Joan Baez breathed new life into folk music in the 1960s, powering rock music's turn toward social and political consciousness. Gifted with a natural singing voice and influenced by an early appreciation of opera, her career really took off following a performance at Newport Folk Festival in 1959, her first self-titled album coming out the following year. In these early days Baez was at the core of the American roots music revival where she championed a barely known at the time Bob Dylan and paved the way for other artists like Joni Mitchell and Emmylou Harris. Although a talented songwriter herself, it’s Joan Baez’s interpretation of other writer’s work that really stands out. At the age of 13 she was taken to see Pete Seeger whose performance inspired her to start learning some of his repertoire and perform publicly. It’s Baez’s version of ‘We Shall Overcome’ that became prominent during the Civil Rights Movement in the 60’s; she marched with Dr. Martin Luther King, Jr. and performed the song at rallies. Her social activism has provoked and inspired, encouraging many other performers who followed to stand up for their beliefs.

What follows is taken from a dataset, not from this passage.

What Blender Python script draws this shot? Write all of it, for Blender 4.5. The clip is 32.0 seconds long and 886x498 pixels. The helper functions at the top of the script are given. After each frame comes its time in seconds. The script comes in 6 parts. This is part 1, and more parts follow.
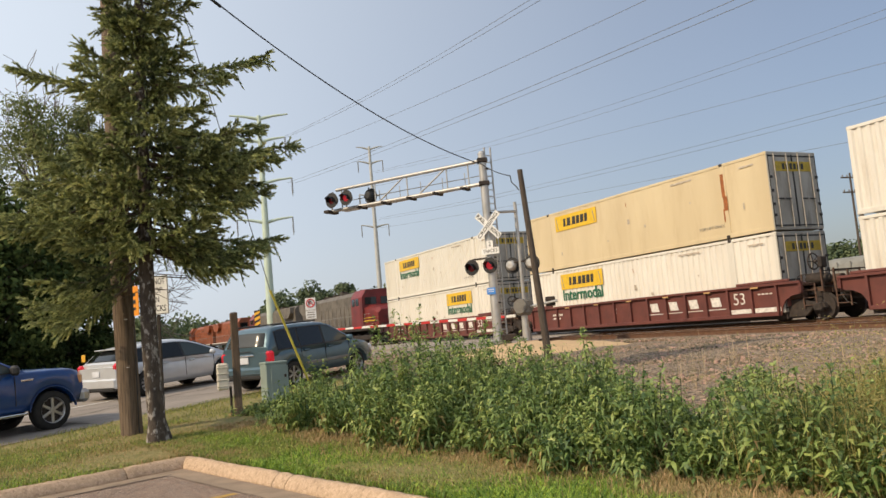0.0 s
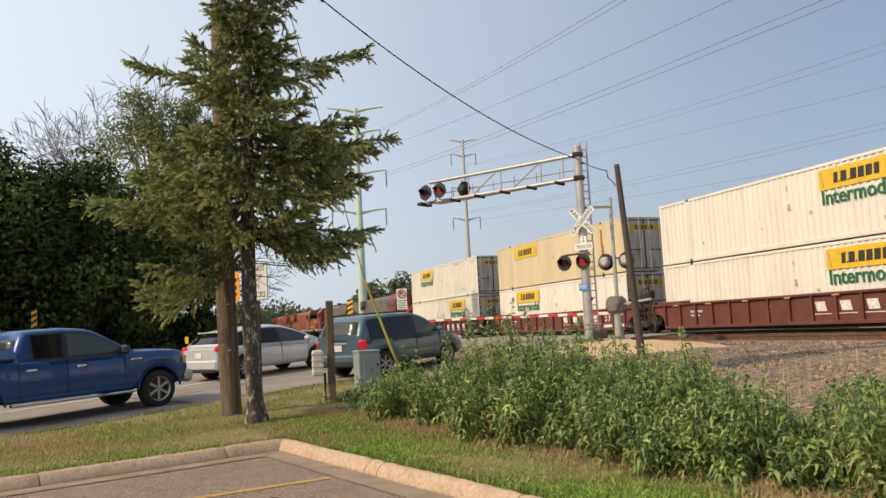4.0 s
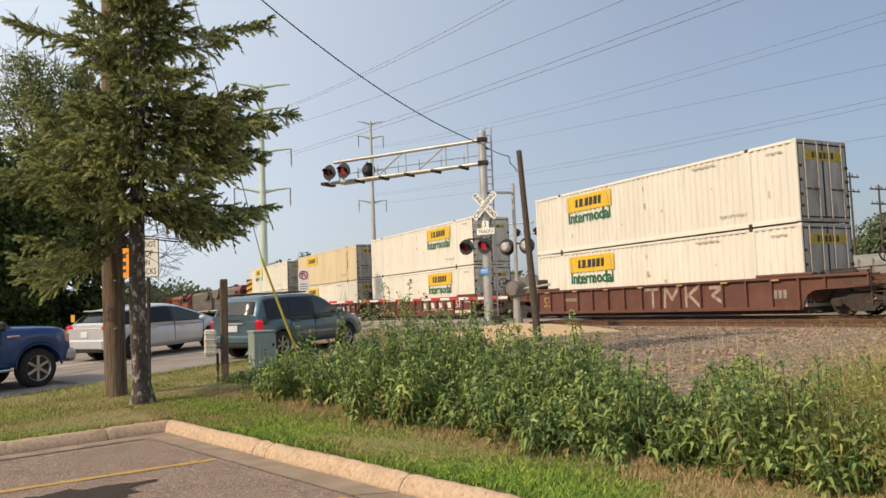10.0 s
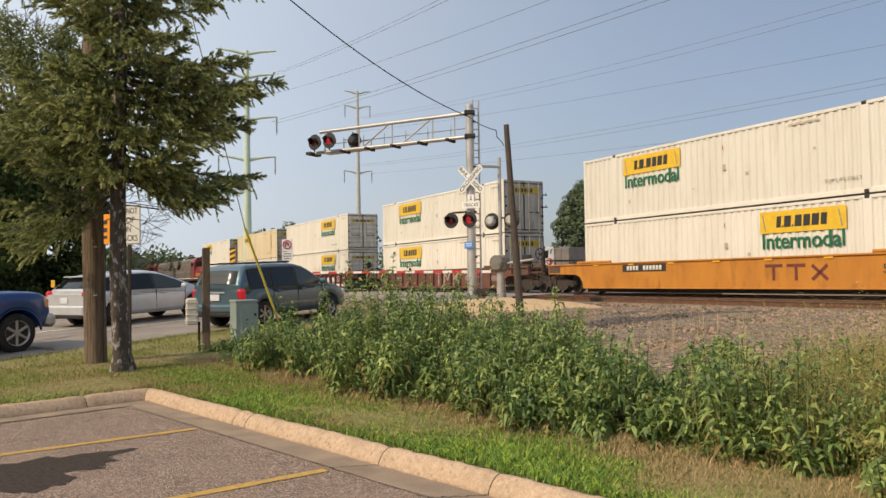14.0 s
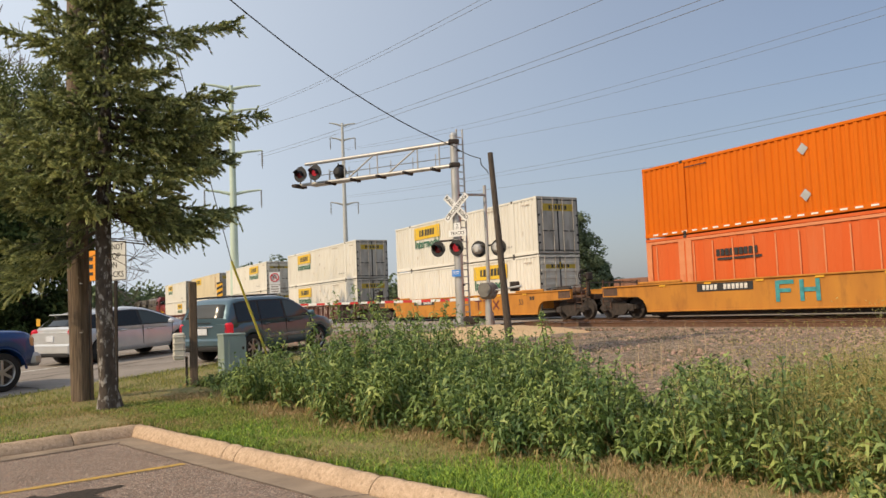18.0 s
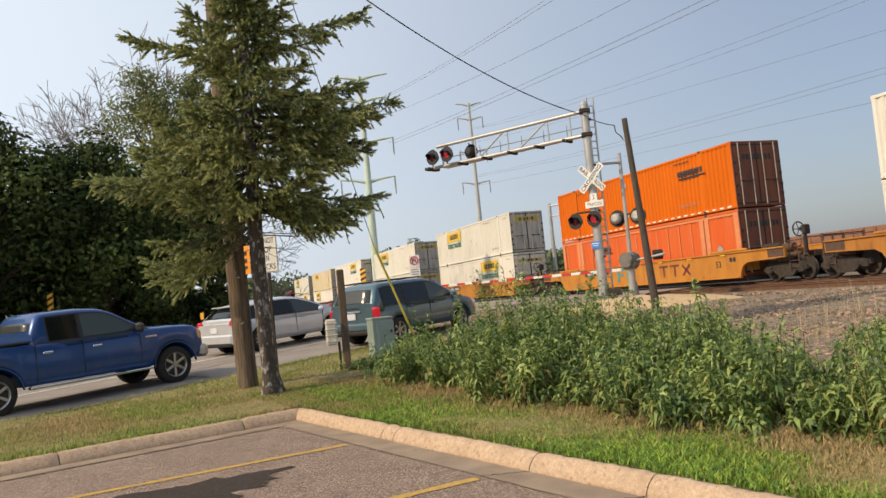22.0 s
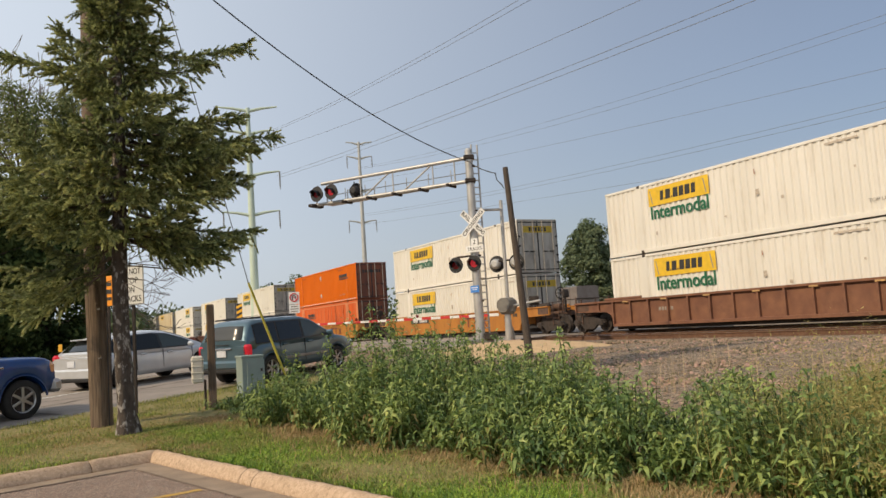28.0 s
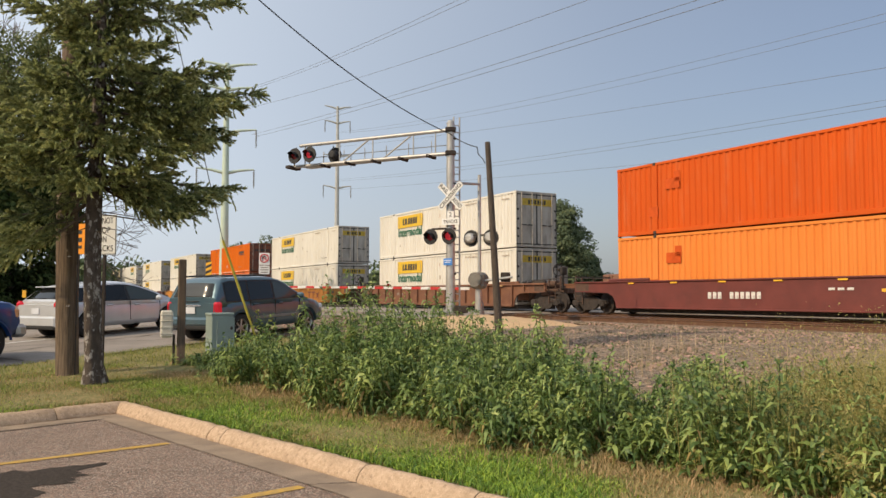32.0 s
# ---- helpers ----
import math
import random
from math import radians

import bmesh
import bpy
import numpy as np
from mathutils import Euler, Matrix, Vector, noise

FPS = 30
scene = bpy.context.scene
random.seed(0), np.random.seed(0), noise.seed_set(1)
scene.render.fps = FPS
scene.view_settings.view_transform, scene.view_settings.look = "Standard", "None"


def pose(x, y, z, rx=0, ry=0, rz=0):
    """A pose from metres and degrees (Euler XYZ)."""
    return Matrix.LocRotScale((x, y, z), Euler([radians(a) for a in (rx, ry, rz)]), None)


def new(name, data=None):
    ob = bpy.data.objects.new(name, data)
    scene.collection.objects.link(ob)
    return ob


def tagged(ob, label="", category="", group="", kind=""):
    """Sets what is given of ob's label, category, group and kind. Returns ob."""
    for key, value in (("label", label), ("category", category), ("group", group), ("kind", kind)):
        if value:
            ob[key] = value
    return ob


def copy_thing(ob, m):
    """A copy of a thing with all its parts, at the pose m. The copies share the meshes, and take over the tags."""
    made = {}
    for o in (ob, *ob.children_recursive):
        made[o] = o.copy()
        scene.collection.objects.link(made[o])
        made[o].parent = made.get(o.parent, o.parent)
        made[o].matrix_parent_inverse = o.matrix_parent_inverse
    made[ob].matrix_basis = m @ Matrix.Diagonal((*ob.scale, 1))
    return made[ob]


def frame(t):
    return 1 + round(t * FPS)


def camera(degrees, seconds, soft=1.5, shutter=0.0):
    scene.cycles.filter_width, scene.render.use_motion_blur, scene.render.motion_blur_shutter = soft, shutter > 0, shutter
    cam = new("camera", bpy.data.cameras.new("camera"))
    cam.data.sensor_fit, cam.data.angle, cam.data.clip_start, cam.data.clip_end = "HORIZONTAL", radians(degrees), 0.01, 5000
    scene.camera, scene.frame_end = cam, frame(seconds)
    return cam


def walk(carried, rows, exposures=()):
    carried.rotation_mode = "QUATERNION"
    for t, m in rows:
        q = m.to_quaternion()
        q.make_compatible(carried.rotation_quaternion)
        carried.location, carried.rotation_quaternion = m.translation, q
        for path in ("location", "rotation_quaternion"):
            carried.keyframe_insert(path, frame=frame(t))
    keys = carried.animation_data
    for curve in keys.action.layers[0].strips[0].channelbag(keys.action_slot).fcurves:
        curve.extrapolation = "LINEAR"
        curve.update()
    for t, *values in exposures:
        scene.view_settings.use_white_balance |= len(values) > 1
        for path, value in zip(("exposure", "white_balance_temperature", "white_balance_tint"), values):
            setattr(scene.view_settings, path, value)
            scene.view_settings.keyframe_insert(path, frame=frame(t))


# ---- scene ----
cam = camera(58.15, 32.0)

PATH = [
    (0.0, pose(-0.013, -0.102, 1.623, 95.73, 4.87, 1.92)),
    (0.5, pose(-0.009, -0.088, 1.626, 95.21, 4.28, 3.10)),
    (1.0, pose(-0.003, -0.107, 1.637, 95.73, 3.65, 1.95)),
    (1.5, pose(-0.023, -0.089, 1.628, 95.89, 2.57, 0.96)),
    (2.0, pose(-0.035, -0.099, 1.627, 95.38, 1.73, 0.77)),
    (2.5, pose(-0.040, -0.112, 1.621, 94.77, 1.57, 1.34)),
    (3.0, pose(-0.067, -0.100, 1.616, 95.14, 2.12, 4.59)),
    (3.5, pose(-0.075, -0.101, 1.633, 95.69, 2.86, 7.90)),
    (5.5, pose(-0.051, -0.104, 1.614, 95.61, 2.87, 8.72)),
    (6.0, pose(-0.049, -0.077, 1.622, 96.36, 2.91, 9.33)),
    (6.5, pose(-0.029, -0.088, 1.605, 95.98, 2.41, 6.30)),
    (7.0, pose(-0.015, -0.076, 1.613, 95.72, 2.52, 0.03)),
    (7.5, pose(-0.061, -0.036, 1.602, 96.03, 3.03, -4.95)),
    (8.0, pose(-0.079, -0.139, 1.608, 96.56, 2.89, -5.70)),
    (8.5, pose(-0.086, -0.092, 1.618, 96.86, 2.63, -3.17)),
    (9.0, pose(-0.043, -0.091, 1.612, 96.32, 2.16, -0.65)),
    (9.5, pose(-0.013, -0.010, 1.600, 95.20, 1.44, 0.88)),
    (10.0, pose(0.028, -0.010, 1.587, 94.21, 2.02, 1.39)),
    (10.5, pose(0.037, 0.021, 1.593, 93.70, 2.42, 2.36)),
    (11.0, pose(0.048, 0.031, 1.593, 93.56, 2.76, 3.72)),
    (11.5, pose(0.036, 0.068, 1.593, 93.53, 2.23, 4.30)),
    (12.0, pose(0.035, 0.055, 1.608, 93.77, 2.08, 3.72)),
    (12.5, pose(0.034, 0.036, 1.607, 93.91, 2.19, 3.60)),
    (13.0, pose(0.007, 0.070, 1.607, 93.53, 1.08, 3.50)),
    (13.5, pose(0.012, 0.057, 1.604, 92.68, 0.57, 2.07)),
    (14.0, pose(0.029, 0.034, 1.608, 92.20, 0.85, 0.21)),
    (14.5, pose(0.025, 0.011, 1.601, 92.73, 1.15, -1.22)),
    (15.0, pose(-0.005, 0.000, 1.601, 93.48, 1.40, -1.58)),
    (15.5, pose(-0.001, -0.003, 1.603, 94.45, 1.77, -4.45)),
    (17.5, pose(0.052, 0.002, 1.589, 95.15, 2.27, -1.34)),
    (18.0, pose(0.053, -0.013, 1.583, 94.28, 2.30, -0.57)),
    (18.5, pose(0.036, -0.012, 1.582, 93.12, 1.97, -0.43)),
    (19.0, pose(0.034, 0.003, 1.581, 92.07, 2.24, -0.66)),
    (19.5, pose(0.048, 0.018, 1.578, 91.55, 3.03, -0.87)),
    (20.0, pose(0.060, 0.044, 1.578, 91.46, 3.53, -0.03)),
    (20.5, pose(0.084, 0.022, 1.567, 91.59, 4.23, 2.80)),
    (21.0, pose(0.035, 0.039, 1.587, 92.00, 5.26, 5.80)),
    (21.5, pose(-0.008, 0.058, 1.593, 92.65, 5.98, 7.64)),
    (22.0, pose(-0.038, 0.042, 1.590, 93.30, 5.47, 9.34)),
    (22.5, pose(-0.050, 0.022, 1.593, 93.61, 4.01, 10.02)),
    (23.0, pose(-0.052, 0.022, 1.590, 94.06, 3.34, 8.63)),
    (23.5, pose(-0.059, 0.007, 1.594, 94.30, 3.29, 7.13)),
    (24.0, pose(-0.072, -0.055, 1.594, 94.95, 3.27, 6.52)),
    (24.5, pose(-0.082, -0.053, 1.591, 95.35, 3.27, 5.70)),
    (25.0, pose(-0.023, -0.042, 1.605, 95.51, 2.98, 3.73)),
    (25.5, pose(0.011, -0.017, 1.604, 95.37, 3.26, 1.34)),
    (27.5, pose(0.098, 0.033, 1.607, 95.25, 3.87, -2.52)),
    (28.0, pose(0.110, 0.091, 1.605, 95.49, 3.61, 0.92)),
    (28.5, pose(0.120, 0.118, 1.596, 93.97, 4.34, 4.71)),
    (29.0, pose(0.085, 0.142, 1.594, 93.11, 4.47, 5.60)),
    (29.5, pose(0.033, 0.154, 1.601, 92.78, 3.54, 5.12)),
    (30.0, pose(0.026, 0.116, 1.587, 92.44, 2.90, 4.35)),
    (30.5, pose(0.034, 0.102, 1.591, 92.70, 2.52, 2.50)),
    (31.0, pose(0.020, 0.126, 1.588, 93.00, 1.96, 0.54)),
    (31.5, pose(0.015, 0.110, 1.579, 93.01, 0.89, -0.20)),
    (32.0, pose(-0.016, 0.095, 1.593, 93.40, -0.06, -1.44)),
]
EXPOSURES = ((0, 0.0), (7.2, 0.0), (8.0, -0.2), (9.0, -0.07), (10.0, 0.04), (11.0, 0.06), (13.0, 0.0), (14.0, -0.05), (19.0, -0.05), (22.0, 0.03), (24.0, -0.03), (26.5, -0.08), (28.0, -0.14), (29.0, -0.03), (30.0, 0.04), (31.0, -0.04), (32.0, -0.05))
walk(cam, PATH, EXPOSURES)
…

All archival materials related to Joan Baez can be found here. Listed below are notable collections and items of interest.
Jane Scott Papers, 1977-1996
Rock critic for the Plain Dealer, 1952-2002. This collection specifically includes materials related to Joan Baez including interview notes from 1977, photographic materials, and tickets, press, and backstage passes from 1996.
Michael Ochs Collection, 1963-1991
Creator of the Michael Ochs Archives for rock and roll photographs. This collection includes a folder of business papers for Joan Baez spanning the years from 1963-1991. It also includes a 1969 press kit.
Sing Out! Records Collection, 1960-2008
Folk music magazine collection that includes photographs and documents related to Joan Baez.
Bootleg Concert Recording, 1964, 1966
Bootleg cassette recording of a concert with Joan Baez and Bob Dylan in 1964 (Side A) and Dublin, 1966 (Side B). 90 minutes.
Concert Poster, 1975
Concert poster for the Rolling Thunder Revue with Bob Dylan, Joan Baez, Jack Elliott, and Bob Neuwirth.
"Rock and roll is protest's friend, not its foe" (The Word, 2012).
"I have no doubts music can transform things. But after the emotional transformation and connection has to come real work, and commitment" (Village View, 1989).
"You could say that I'm anti-kill...I don't understand certain American policies like the Vietnam war and I intend to say that I think it is wrong. I can make people aware of injustices through my songs" (NME, December 1965).
"I'm still ticking people off wherever I play, thank God. I pride myself on doing my work right" (Village View, 1989).